Here is exactly word for word the question I am trying to answer:

1.) Let L:K be a field extension. Let A be the set of subgroups of the Galois group Gal(L:K) and B be the set of intermediate fields of the extension L:K. Find an example of a subgroup H of a Gal(L:K) such that H is not equal to H"* (H will still be contained in H"* as I proved in an earlier exercise).

So yeah, they really leave a lot of room open for us. We get to define what L and K are and then try to find a subgroup of the Galois group such equality doesn't hold when you apply the map that takes it to it's intermediate field, and then the intermediate field you arrived at back to a subgroup.

4. Dec 2, 2016

### Staff: Mentor

Maybe "belonging" is the wrong word, but I meant $L$ to be the intermediate field, such that $H$ is its Galois group.

I'm still puzzled as I thought it would be a 1:1 correspondence between $A$ and $B$ leading back and forth.
I'll translate what van der Waerden has proven in his book. Perhaps we or someone else can see the discrepancy and work it out. At least it might give us a hint, how to find a counterexample. Notation changed in your quote (cp. 1.)), so we'll have to agree on one. I'll change towards $K \subseteq M \subseteq L$ according to your usage, i.e. $H \leq G=Gal(L:K)$ and $M$ as in interMediate. Unfortunately, van der Waerden's language is a bit old fashioned, which might well be the source of my confusion. So here we go:

1. To each intermediate field $K \subseteq M \subseteq L$ belongs a subgroup $H$ of $G$, namely all automorphisms of $L$, which leave all elements of $M$ fixed.
2. $M$ is uniquely determined by $H$; as $M$ consists of all elements of $L$, that allow the 'substitutions' of $H$, i.e. stay invariant under $H$.
3. To each subgroup $H$ of $G$ there can be found a field $M$, which is related to $H$ as described above.
4. The order of $H$ equals the degree $[L:M]$; the index of $H$ in $G$ is equal to the degree $[M:K]$.

Now here is how I read this: (I used two names $U,H$ for the subgroups, in order to distinguish them w.r.t. their logical quantor.)

1. $\forall M \; \exists U \, : \,M^* = U \leq G$
2. $M = U"$
3. $\forall H \leq G \; \exists M\, : \, H" = M$
4. $|H|=[L:M]\, , \, |G/H|=[M:K]\, , \,|G| = [L:K]$

So if we start with a subgroup $H \leq G$, then 3. guarantees us an intermediate field $K \subseteq M_H \subseteq L$ with $H"=M_H$. 2. simply says that $":A \rightarrow B$ is injective.

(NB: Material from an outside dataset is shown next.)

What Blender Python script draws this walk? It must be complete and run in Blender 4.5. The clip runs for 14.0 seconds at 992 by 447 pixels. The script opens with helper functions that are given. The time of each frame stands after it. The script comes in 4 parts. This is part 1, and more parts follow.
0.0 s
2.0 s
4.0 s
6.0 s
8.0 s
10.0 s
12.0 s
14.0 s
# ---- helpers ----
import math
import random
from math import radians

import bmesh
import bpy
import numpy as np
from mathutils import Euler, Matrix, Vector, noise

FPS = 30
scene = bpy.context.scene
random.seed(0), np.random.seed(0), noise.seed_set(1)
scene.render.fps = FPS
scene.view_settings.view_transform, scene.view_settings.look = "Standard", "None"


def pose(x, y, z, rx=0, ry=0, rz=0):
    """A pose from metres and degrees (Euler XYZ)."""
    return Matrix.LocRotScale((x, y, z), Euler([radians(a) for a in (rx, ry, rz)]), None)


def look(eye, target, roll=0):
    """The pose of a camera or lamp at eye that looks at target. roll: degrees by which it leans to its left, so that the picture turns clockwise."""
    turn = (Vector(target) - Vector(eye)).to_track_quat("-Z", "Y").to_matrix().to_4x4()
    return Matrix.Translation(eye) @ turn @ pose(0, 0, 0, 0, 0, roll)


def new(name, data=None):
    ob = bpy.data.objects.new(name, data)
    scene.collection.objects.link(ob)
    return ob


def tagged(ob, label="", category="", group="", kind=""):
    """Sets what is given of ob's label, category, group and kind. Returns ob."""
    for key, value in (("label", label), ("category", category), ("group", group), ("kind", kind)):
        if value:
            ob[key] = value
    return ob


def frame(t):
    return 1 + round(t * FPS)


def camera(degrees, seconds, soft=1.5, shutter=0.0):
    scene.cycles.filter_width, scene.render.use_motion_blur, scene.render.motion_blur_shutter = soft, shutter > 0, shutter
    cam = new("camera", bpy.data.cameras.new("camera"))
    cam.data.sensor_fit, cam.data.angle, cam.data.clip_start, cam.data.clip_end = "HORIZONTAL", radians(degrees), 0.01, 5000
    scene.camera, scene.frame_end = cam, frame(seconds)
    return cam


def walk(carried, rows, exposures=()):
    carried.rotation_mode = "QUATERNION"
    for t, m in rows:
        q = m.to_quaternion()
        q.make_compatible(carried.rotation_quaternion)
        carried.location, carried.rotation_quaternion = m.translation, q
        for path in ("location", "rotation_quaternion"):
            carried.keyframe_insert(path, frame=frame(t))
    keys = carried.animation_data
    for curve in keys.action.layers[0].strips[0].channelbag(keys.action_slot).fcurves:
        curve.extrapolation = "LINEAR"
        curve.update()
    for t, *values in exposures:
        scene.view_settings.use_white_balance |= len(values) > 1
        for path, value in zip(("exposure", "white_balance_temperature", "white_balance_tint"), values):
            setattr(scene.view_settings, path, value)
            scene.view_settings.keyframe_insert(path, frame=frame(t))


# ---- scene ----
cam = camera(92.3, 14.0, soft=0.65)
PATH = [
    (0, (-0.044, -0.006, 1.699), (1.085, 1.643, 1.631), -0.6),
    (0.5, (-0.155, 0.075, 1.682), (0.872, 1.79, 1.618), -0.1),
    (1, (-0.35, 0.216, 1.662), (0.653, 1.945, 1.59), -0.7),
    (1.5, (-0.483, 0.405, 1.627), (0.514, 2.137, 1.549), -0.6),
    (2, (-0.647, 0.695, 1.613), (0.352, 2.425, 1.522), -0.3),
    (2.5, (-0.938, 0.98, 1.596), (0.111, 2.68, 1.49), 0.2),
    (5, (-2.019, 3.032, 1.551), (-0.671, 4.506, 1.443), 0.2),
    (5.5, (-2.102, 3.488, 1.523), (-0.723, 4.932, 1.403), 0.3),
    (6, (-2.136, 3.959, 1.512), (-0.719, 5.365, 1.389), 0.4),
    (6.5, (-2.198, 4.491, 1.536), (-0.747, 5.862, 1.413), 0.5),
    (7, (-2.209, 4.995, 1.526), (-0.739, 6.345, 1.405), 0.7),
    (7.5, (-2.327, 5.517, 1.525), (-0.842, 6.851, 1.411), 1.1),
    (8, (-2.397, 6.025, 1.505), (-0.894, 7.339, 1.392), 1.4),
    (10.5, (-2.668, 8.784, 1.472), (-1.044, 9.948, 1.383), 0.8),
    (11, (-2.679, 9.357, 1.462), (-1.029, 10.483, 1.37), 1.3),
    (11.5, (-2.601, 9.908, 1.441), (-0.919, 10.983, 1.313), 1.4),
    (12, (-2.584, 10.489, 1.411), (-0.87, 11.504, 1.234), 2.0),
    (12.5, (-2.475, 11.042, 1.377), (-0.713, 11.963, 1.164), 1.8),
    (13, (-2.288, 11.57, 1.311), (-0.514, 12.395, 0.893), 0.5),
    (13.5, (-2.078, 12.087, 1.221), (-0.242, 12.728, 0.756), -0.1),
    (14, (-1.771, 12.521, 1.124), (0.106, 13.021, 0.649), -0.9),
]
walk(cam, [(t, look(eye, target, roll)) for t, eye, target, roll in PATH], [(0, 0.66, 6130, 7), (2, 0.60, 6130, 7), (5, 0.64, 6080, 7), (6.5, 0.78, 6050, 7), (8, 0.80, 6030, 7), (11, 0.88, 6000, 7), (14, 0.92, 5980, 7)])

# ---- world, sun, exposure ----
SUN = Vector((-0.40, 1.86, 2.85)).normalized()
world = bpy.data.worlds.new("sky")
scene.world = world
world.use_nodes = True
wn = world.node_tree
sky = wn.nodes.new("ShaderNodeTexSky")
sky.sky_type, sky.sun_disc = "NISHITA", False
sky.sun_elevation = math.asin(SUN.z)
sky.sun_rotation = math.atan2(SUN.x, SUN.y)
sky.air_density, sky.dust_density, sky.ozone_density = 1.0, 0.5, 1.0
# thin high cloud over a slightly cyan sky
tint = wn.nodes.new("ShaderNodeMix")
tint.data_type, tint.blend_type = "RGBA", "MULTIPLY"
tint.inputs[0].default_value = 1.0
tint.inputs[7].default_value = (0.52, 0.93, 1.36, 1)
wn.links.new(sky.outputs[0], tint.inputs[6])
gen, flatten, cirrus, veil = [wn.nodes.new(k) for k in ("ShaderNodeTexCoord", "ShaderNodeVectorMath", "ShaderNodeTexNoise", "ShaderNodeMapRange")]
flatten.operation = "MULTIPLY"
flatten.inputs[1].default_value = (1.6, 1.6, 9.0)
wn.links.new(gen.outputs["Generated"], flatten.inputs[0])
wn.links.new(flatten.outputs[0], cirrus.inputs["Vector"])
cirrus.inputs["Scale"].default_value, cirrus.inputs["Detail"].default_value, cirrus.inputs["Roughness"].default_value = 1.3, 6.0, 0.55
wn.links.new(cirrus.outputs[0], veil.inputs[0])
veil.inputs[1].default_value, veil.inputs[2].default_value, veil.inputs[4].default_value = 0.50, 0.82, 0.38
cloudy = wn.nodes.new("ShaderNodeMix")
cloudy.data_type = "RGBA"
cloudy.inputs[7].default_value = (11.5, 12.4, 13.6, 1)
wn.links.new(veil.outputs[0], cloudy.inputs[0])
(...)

Now by 1. we find a subgroup $U_M \leq G$ to our field $M_H$ such that $U_M=M_H^*$.

Thus $U_M=M_H^*=(H")^*$ and you said that $H \subseteq (H")^*$. Hence we are looking for an example $H \subseteq U_M$.
But my understanding of 4. says $|U_M|=[L:M_H]=|H|$, hence the inclusion cannot be proper, i.e. $H = U_M = (H")^*$.

Now where is my mistake? Maybe I've overlooked something obvious and got caught in a logical circle, this cannot be ruled out.

5. Dec 2, 2016

### PsychonautQQ

So I asked my professor and it turned out everything you're saying is correct and it was a bad question.... But like usual your post was very enlightening even though it was spurred by a faulty question! Thank you a ton!

6. Dec 2, 2016

### PsychonautQQ

Are your points 1-4 dependent on the extension being Galois? Not that it matters anymore, but I was looking for a counter example in any extension, not necessarily a Galois.

7. Dec 2, 2016

### Staff: Mentor

I've asked myself the same question. The alternative would be, that $L$ is not a splitting field of $K$. But then $Aut(L:K)$ isn't a Galois group and our correspondence isn't proven any longer.

We've had $\mathbb{Q} \subseteq \mathbb{Q}(c)$ with $(c^3-2)$ as an example for such an extension in another thread. Let's say we change this to $x^{6}-2=0$ for a larger set of roots to have the chance of some subgroups. What is $Aut(\mathbb{Q}(c):\mathbb{Q})$ for one $c$ with $c^6=2$ then? I guess we will sooner or later have to consider its splitting field which will find us in the situation of a Galois group / extension again, since $\mathbb{Q} \subseteq \mathbb{Q}(\sqrt[6]{2})$ won't lead very far.